C.S. (detta S.) (C.F.:

(OMISSIS)), rappresentata e difesa, in forza di procura speciale

per

notar Rosa Barra del 31 luglio 2002 (rep. 21341), dall’Avv. Giovanni

Clemente ed elettivamente domiciliata presso lo studio dell’Avv. M.

Elena Marongiu, in Roma, via Dessiè, n. 7;

– ricorrente principale –

e

C.A. (C.F.: (OMISSIS)), rappresentata e

difesa dall’Avv. Francesco Della Ventura, in virtù di procura

speciale in calce al controricorso e domiciliata “ex lege” presso la

Cancelleria della Corte di cassazione;

– controricorrente al ricorso incidentale –

nonchè

S.A. (C.F.: (OMISSIS)); C.D.

fu A. (C.F.: (OMISSIS)); C.C. fu

A. (C.F.: (OMISSIS)); C.C. fu

A. (C.F.: (OMISSIS)); C.S. fu

A. (C.F.: (OMISSIS)); E.R.S.A.C., in persona del

legale rappresentante pro tempore; P.G. c/o Corte di appello di

Salerno;

– intimati –

Avverso il decreto della Corte di appello di Salerno del 20 marzo

2007 reso nel proc. R.C.C. N. 439/06, depositato l’8 maggio 2007;

Udita la relazione della causa svolta nell’udienza pubblica del 14

luglio 2011 dal Consigliere relatore Dott. Aldo Carrato;

sentito l’Avv.
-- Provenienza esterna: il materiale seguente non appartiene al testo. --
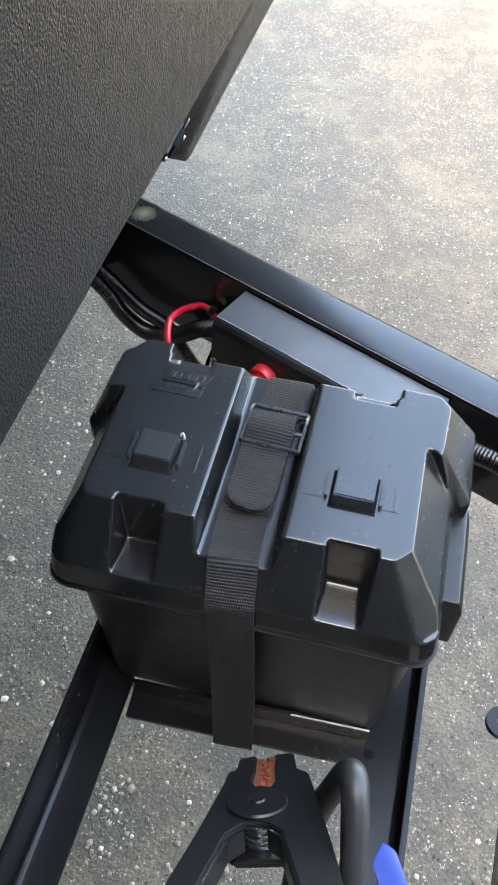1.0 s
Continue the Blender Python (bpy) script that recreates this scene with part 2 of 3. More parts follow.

Giovanni Clemente per la ricorrente principale;

udito il Pubblico Ministero, in persona del Sostituto Procuratore

Generale Dott. SCARDACCIONE Eduardo Vittorio, che ha concluso per il

rigetto di entrambi i ricorsi.

Fatto

SVOLGIMENTO DEL PROCESSO

Con ricorso depositato il 24 giugno 2002 presso il Tribunale di Salerno la signora C.A. proponeva domanda per la declaratoria del suo subingresso, ai sensi della L. n. 379 del 1967, art. 7 nell’assegnazione del podere con casa colonica contrassegnato con il n. (OMISSIS), sito nel territorio de Comune di (OMISSIS), già oggetto dell’assegnazione in favore del padre C.D. da parte della Sezione speciale per la riforma fondiaria in Campania in forza di atto per notar Zecca del 5 aprile 1956 (rep. 18252). Instauratosi il contraddittorio nei confronti dei privati legittimati, dell’ERSAC e del P.M. e nella costituzione, tra gli altri, anche di C.S. (detta S.), che contestava l’applicabilità della disciplina invocata dalla ricorrente, il Tribunale adito, a seguito della svolta istruttoria con prove costituende ed acquisizione di idonea documentazione, con decreto del 14.06.-5.07.2005 designava la ricorrente C.A. quale soggetto idoneo a subentrare nell’assegnazione dei suddetto podere, disponendo per il prosieguo del giudizio al fine della determinazione de credito spettante ai coeredi esclusi.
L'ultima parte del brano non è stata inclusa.